Thursday, April 03, 2008

Linkedin Etiquette

Alright, I must admit that I'm only just getting to understand LinkedIn. For the longest time I just thought it would open my whole address book to the chance a being spammed, but now I understand that is not true. LinkedIn seems that it could be a very nice tool for helping to develop new relationships.

But here's the question. Or I guess I'm asking if my understanding is correct.

The way I understand is that if someone removed from my immediate network wants to communicate with me, they have to ask the person who knows both of us to make an introduction first. Is that right?

The reason I ask, is today I received a second Linkedin email from someone I don't know asking me to request a link with them so they can pick my brain to help them recruit workers. The first email was similar in that he wanted to connect to do business and then in the very long email proceeded to sell me on his services.

Is that the way it's supposed to happen?

If so, I don't think I like LinkedIn.

Who can help me to understand this whole concept?

4 comments:

Leasa Maxx said...

The way I understand it, you are right. LinkedIn recommends that members ask a shared connection for an introduction to someone they want to meet.

On the other hand, there's nothing stopping someone from making the faux pas of directly contacting someone they don't know.

Some ways that this direct contact may be viewed as ok are when you and the potential new contact belong to another group outside LinkedIn. For example, you worked for the same employer but perhaps at different times, or you graduated from the same university or college, or you are both a Certified Networker grad.

If this is not the case, you could suggest to the unknown person trying to connect with you that you prefer an introduction from a shared connection before you accept his/her invitation.

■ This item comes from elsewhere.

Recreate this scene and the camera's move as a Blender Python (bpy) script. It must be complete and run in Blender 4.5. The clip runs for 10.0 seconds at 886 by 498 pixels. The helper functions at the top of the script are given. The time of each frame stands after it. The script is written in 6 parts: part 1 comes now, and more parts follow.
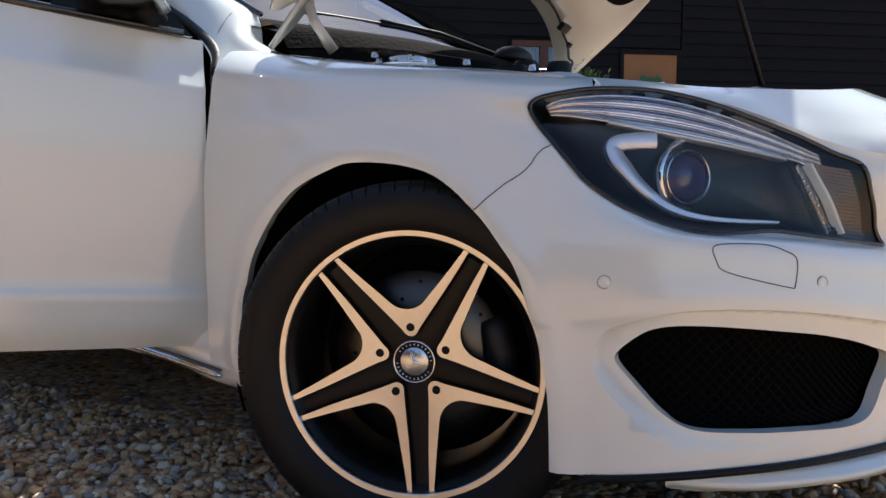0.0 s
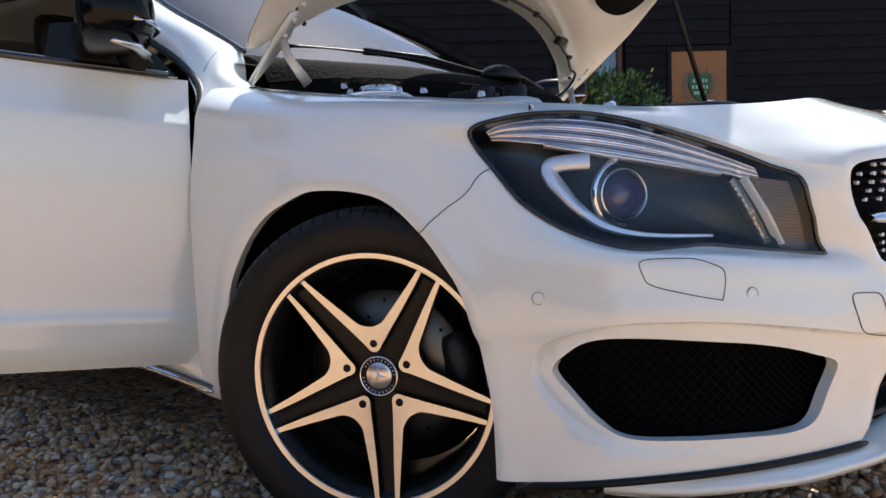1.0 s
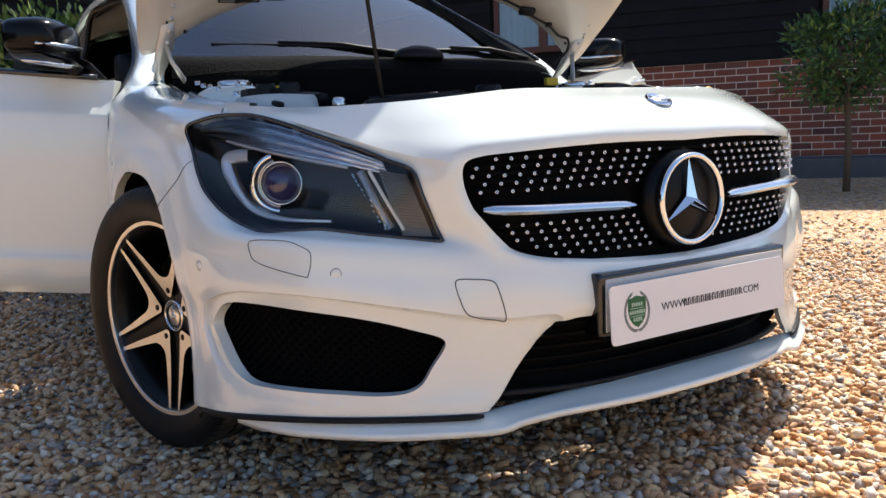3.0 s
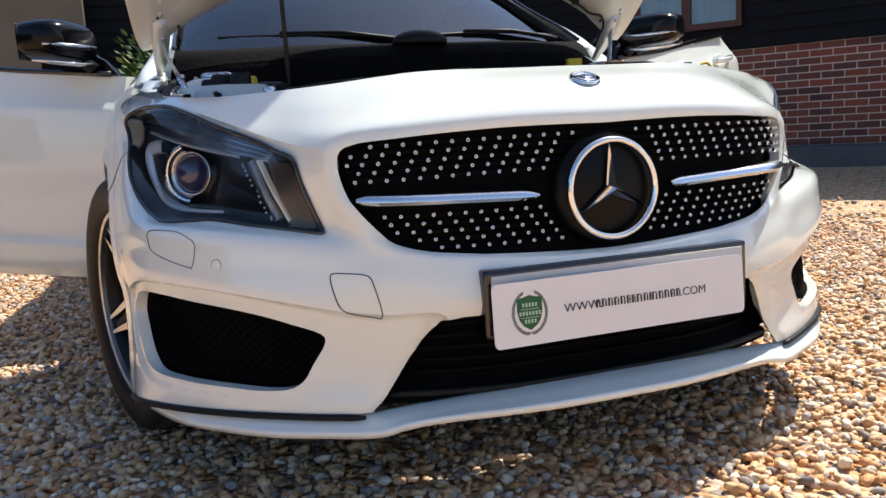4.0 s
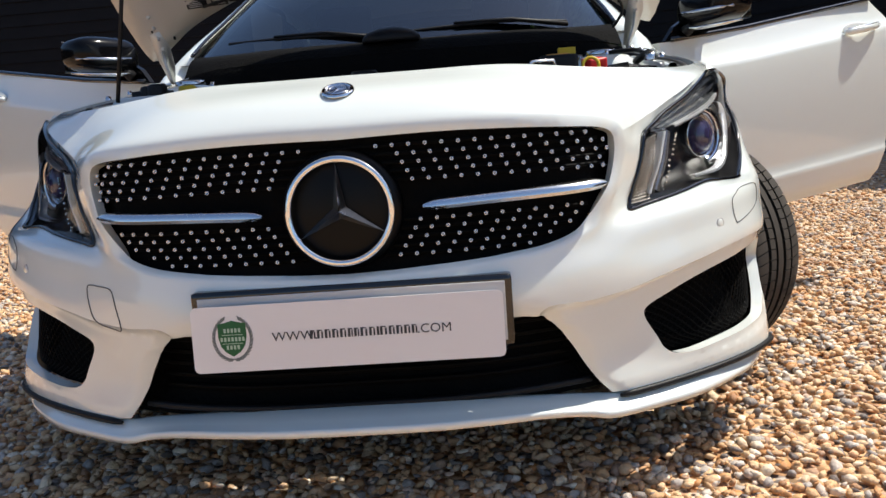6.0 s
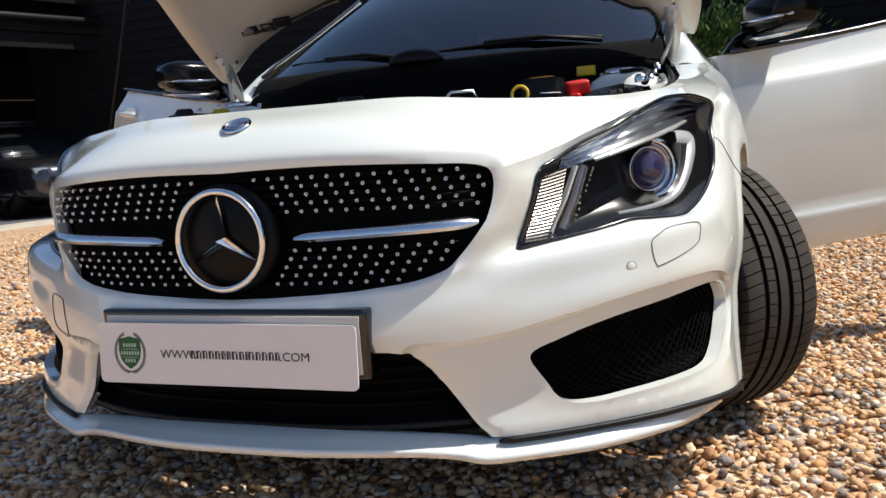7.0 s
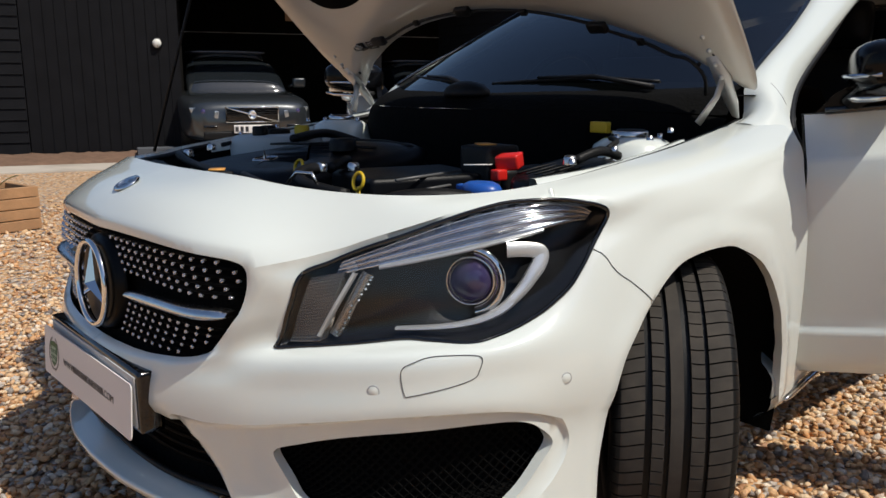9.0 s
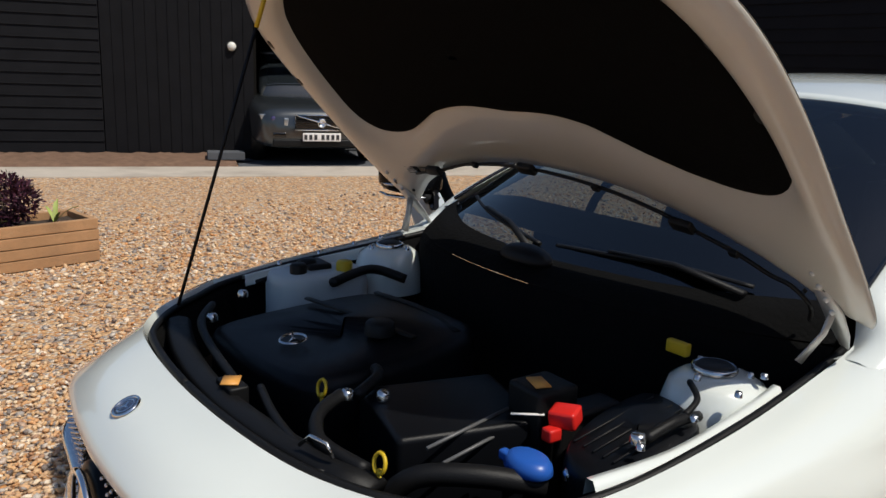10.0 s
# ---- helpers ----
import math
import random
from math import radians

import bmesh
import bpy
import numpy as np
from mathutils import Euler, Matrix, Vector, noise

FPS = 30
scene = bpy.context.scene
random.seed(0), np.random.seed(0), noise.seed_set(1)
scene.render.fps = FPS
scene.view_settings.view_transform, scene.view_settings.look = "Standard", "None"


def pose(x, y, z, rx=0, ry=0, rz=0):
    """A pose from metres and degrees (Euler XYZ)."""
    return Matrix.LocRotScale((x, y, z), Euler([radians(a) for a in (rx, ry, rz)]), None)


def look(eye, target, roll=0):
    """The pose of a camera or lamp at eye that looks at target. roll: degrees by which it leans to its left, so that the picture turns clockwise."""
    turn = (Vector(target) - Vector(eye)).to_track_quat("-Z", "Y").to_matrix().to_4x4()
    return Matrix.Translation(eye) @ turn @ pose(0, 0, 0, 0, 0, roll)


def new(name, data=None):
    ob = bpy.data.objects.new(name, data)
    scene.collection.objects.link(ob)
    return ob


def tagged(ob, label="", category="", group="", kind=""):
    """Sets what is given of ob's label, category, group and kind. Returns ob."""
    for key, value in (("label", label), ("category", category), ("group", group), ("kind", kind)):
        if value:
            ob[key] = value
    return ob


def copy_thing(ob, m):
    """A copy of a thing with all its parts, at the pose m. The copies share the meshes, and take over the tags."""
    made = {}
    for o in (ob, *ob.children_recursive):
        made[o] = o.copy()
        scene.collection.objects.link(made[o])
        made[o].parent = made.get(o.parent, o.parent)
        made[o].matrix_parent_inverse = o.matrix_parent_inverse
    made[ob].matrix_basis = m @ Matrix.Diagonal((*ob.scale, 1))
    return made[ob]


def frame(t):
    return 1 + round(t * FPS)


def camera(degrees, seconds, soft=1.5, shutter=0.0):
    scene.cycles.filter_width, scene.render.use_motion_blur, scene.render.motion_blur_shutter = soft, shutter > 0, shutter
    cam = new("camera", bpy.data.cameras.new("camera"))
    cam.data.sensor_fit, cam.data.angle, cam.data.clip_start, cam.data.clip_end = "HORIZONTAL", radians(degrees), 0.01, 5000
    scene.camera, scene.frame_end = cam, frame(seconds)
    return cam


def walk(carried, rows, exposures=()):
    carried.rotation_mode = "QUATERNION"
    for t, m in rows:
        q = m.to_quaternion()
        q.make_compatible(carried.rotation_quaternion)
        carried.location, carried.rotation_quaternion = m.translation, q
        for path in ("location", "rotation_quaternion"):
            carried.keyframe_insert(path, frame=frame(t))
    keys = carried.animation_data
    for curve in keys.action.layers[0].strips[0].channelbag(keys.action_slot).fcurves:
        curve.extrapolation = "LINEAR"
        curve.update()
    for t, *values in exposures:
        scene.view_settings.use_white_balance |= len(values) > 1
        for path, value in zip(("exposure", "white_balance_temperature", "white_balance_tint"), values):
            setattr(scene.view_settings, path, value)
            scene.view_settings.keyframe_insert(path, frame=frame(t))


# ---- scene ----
cam = camera(57.8, 10.0, soft=1.5)
PATH = [
    (0, (-2.013, -0.718, 0.638), (-0.277, 0.26, 0.46), 0.2),
    (0.5, (-1.983, -0.735, 0.64), (-0.262, 0.268, 0.464), -0.6),
    (1, (-1.974, -0.926, 0.67), (-0.326, 0.194, 0.505), -2.0),
    (1.5, (-1.9, -1.298, 0.769), (-0.388, -0.007, 0.557), -2.8),
    (2, (-1.687, -1.62, 0.78), (-0.344, -0.162, 0.515), -1.4),
    (2.5, (-1.48, -1.807, 0.757), (-0.281, -0.234, 0.464), -1.0),
    (2.7, (-1.403, -1.87, 0.745), (-0.263, -0.254, 0.451), -1.6),
    (4, (-0.761, -2.104, 0.698), (-0.116, -0.234, 0.403), -3.4),
    (4.5, (-0.546, -2.145, 0.713), (-0.088, -0.226, 0.383), -4.6),
    (5, (-0.328, -2.16, 0.706), (-0.043, -0.208, 0.374), -4.7),
    (5.5, (-0.057, -2.163, 0.693), (0.04, -0.191, 0.377), -4.3),
    (5.7, (0.071, -2.166, 0.702), (0.086, -0.192, 0.383), -4.3),
    (6.8, (0.699, -2.085, 0.715), (0.156, -0.178, 0.449), -4.1),
    (7, (0.837, -2.043, 0.728), (0.175, -0.176, 0.454), -4.1),
    (7.5, (1.107, -1.914, 0.749), (0.206, -0.153, 0.456), -3.8),
    (8, (1.351, -1.739, 0.752), (0.229, -0.11, 0.452), -3.3),
    (8.5, (1.579, -1.519, 0.809), (0.241, -0.07, 0.478), -1.7),
    (9, (1.703, -1.352, 0.97), (0.216, -0.074, 0.577), -0.1),
    (9.5, (1.681, -1.196, 1.204), (0.099, -0.059, 0.752), 1.2),
    (10, (1.452, -1.101, 1.405), (-0.131, 0.04, 0.966), 2.1),
]
walk(cam, [(t, look(eye, target, roll)) for t, eye, target, roll in PATH],
     exposures=((0, 0.9), (1.0, 1.15), (2.5, 1.05), (4.5, 0.85), (5.7, 0.65), (7.0, 0.42), (8.0, 0.16), (9.0, -0.14), (10.0, -0.18)))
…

Tami - Custom Training Solutions said...

I believe that is correct Debby. There has to be a common connector for them to be able contact you. It is up to that common connector whether to allow the introduction or not. Here is some info from LinkedIn:

"Introductions let you contact users in your network, through the people you know. If you want to contact a LinkedIn user who is two or three degrees away from you, you can request an introduction through one of your connections. Your connection will, in turn, decide whether to forward it on to the desired recipient (if in your 2nd degree) or to a shared connection (if in your 3rd degree)."

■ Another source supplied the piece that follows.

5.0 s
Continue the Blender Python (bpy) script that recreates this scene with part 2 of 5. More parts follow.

"InMails are private messages that let you send business and career opportunities directly to any LinkedIn user.

Reach any LinkedIn user
InMail allows you to contact or be directly contacted by 2nd or 3rd degree contacts as well as LinkedIn users who are not in your network.

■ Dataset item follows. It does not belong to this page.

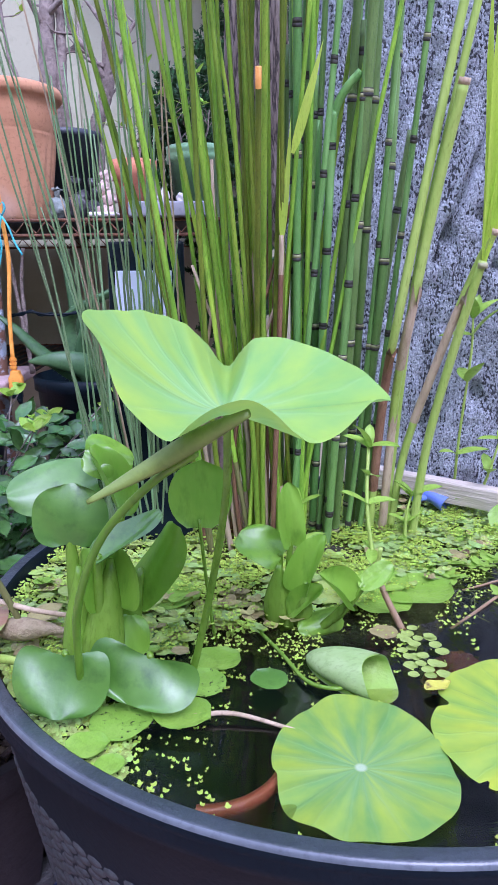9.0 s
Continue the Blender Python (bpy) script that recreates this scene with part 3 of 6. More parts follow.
# drops on the broad pad
for k, (dx, dy, s) in enumerate(((0.012, 0.046, 0.0040), (0.034, 0.034, 0.0022), (0.050, 0.010, 0.0018), (0.044, -0.022, 0.0014), (-0.002, 0.060, 0.0018), (0.058, 0.03, 0.0016))):
    bm = bmesh.new()
    bmesh.ops.create_icosphere(bm, subdivisions=2, radius=1.0, matrix=Matrix.Diagonal((s * 0.75, s * 0.5, s * 0.3, 1)))
    tagged(part("water_drop", bm, surface("drop", (0.72, 0.76, 0.74), (0.80, 0.84, 0.82), rough=0.05, scale=40, bump=0), loc=(0.222 + dx, 0.5430 + dy, WATER + 0.0042)), "bright water drop lying on the broad pad", "drop", "water drops")

# curled lotus leaf: a loose cone, open at one end
cl = thing("curled_lotus_leaf", "small pale lotus leaf curled into a cone above the water", "lotus leaf", loc=(0.083, 0.620, 0.664))
M_WEED_L = surface("fresh_leaf", (0.30, 0.52, 0.06), (0.42, 0.62, 0.12), rough=0.45, scale=30, bump=0.2, transl=0.3)
M_CURL = surface("curled_leaf_back", (0.34, 0.50, 0.16), (0.46, 0.60, 0.25), rough=0.5, scale=40, bump=0.10, fine=140, stretch=(1, 3, 3), transl=0.30)
ax, axs, axu = frame_of((0.053, -0.036, 0.004), (0.0, -0.35, 0.94))
for inset, nm, mat, lb in ((0.0, "blade", M_CURL, ""), (0.0009, "inner_face", M_WEED_L, "bright green inner face")):
    bm = bmesh.new()
    rows = []
    for i in range(25):
        q = i / 24
        row = []
        for k in range(33):
            s = k / 32
            a = radians(-152 + 350 * s)
            r = (0.0015 + 0.0172 * math.sin(math.pi * 0.5 * q ** 0.62)) * (1 - 0.20 * s) - inset
            low = 0.5 - 0.5 * math.cos(radians(-152 + 350 * s) - math.pi / 2)
            lng = 0.046 + 0.016 * low ** 1.3 + 0.002 * math.sin(3 * a)
            c = ax * (lng * q) - axs * (math.cos(a) * r * 1.10) + axu * (math.sin(a) * r * 0.72 - 0.004 * q)
            if q > 0.7:
                c += -axu * 0.004 * (q - 0.7) / 0.3 * low
            row.append(bm.verts.new(c))
        rows.append(row)
    for r0, r1 in zip(rows, rows[1:]):
        for k in range(32):
            bm.faces.new((r0[k], r0[k + 1], r1[k + 1], r1[k]))
    part(nm, bm, mat, cl, lb)
bm = bmesh.new()
tube(bm, spline([(0.026, -0.024, -0.008), (0.015, -0.030, -0.007), (-0.002, -0.018, -0.008), (-0.015, 0.018, -0.009), (-0.031, 0.058, -0.010)], 18), 0.0015, 8)
part("stalk", bm, M_BULB, cl)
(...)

InMail protects every user’s privacy
If a recipient is not in the sender’s network, the sender will not see the recipient’s name or contact information until the InMail has been accepted.

InMail is a paid feature."

On your profile you can select whether or not you will accept inmails. Turning this off could reduce the number of unwanted emails you get. Also, it is important to indicate in your profile what your interests are. You can choose items such as "career opportunities", "business deals", "consulting opportunities" and more. Appropriate etiquette would then be to only forward a request to another person if that is what they are interested in.

Debby said...

Thanks to both of you (Leasa and Tami) for trying to get the old dog to learn new tricks!

Aerie Bridge Solutions, Inc. said...

What would make an inmail Declined as 'Not Appropriate'. This lowered my linkedin rating. Should others have the right to lower your rating when you have done nothing that is inappropriate when they are really exercising inappropriate power?